The controller board stands up at the back.


100kW AC Inverter Project (Opensource)

Posted: Tue, 07 Oct 2008, 15:24
by Johny
Lenze cap. You can also see the Lenze heat sink on the left and the huge surface area they try to get with fins about 7mm apart. Two 24 VDC fans (on the other end) cool it - again they have never turned on with my test set up.
Thank you to my EV sponser (I wish).


The caps and their fan awaiting remounting. They are sitting in the cover so you can see how large they are with respect to the controller.


100kW AC Inverter Project (Opensource)

Posted: Tue, 07 Oct 2008, 18:45
by acmotor
The caps in Danfoss VLT 5042 are 4 x 450V 3300uF as here....


100kW AC Inverter Project (Opensource)

Posted: Tue, 07 Oct 2008, 19:35
by Johny
Where's the soft drink can??? Image

Danfoss total of 6600uF per side for 37kW rated as against Lenze 15/22/30kW 4700uF per side.

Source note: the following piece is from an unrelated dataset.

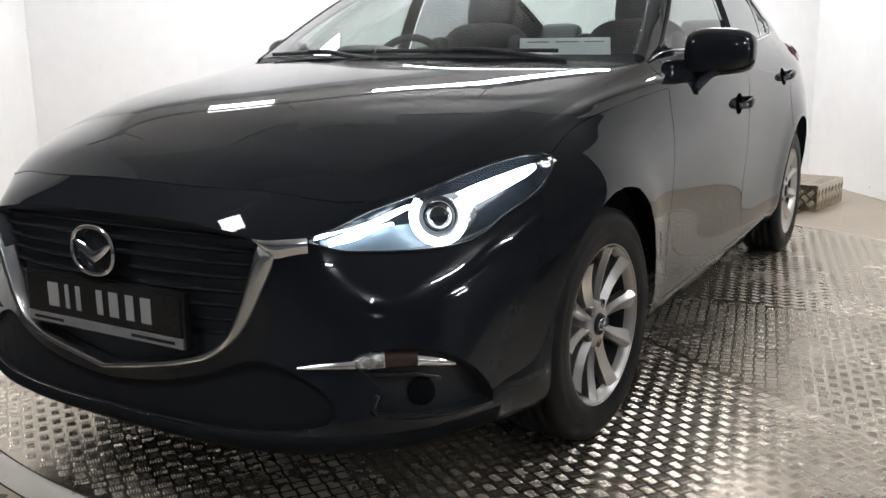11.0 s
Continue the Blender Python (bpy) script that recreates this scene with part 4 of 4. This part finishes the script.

It all hangs together since ripple ratings vary a bit.

100kW AC Inverter Project (Opensource)

Posted: Wed, 08 Oct 2008, 03:29
by bga
Thanks for the info,

BTW The capacitor specs are:

type B43564-S9478-M3
ESR (10kHz) 25milliohm
26.3 Amp ripple current (base cooled)
gets an over-rating of approx 1.4 at 10kHz (40 amps).

Nippon Chemi-con:
Looks like the numbers may have changed since it was made. the current ones are black.
A similar component from the lineup is

    Screw type, RWY, Polar
    76mm dia, 155 length, 17.7A at 85deg C,

Their 4700uF parts have a lower ripple current in the 85 dec C range.

A series-parallel network of 4 x 4700uF 450V caps will result n 4700uF at 900 volts.

My sleazy array of little electros doesn't sound all that bad, but would need a PCB and 50 of them.


100kW AC Inverter Project (Opensource)

Posted: Wed, 08 Oct 2008, 21:39
by Johny
Here are the specs on the IGBT bridge from Fastron. This is all 3 devices in one package. It looks to be a really good price for all 6 transistors in one package. 160 Amps at 25 degrees, 100 Amps at 85 degrees.


The Gate driver is a total 6 gate driver and looks good also. I couldn't upload the specs for some reason. If you are interested in the Gate driver (or the above) let me know. The guy as Fastron is pretty easy going and happy to help.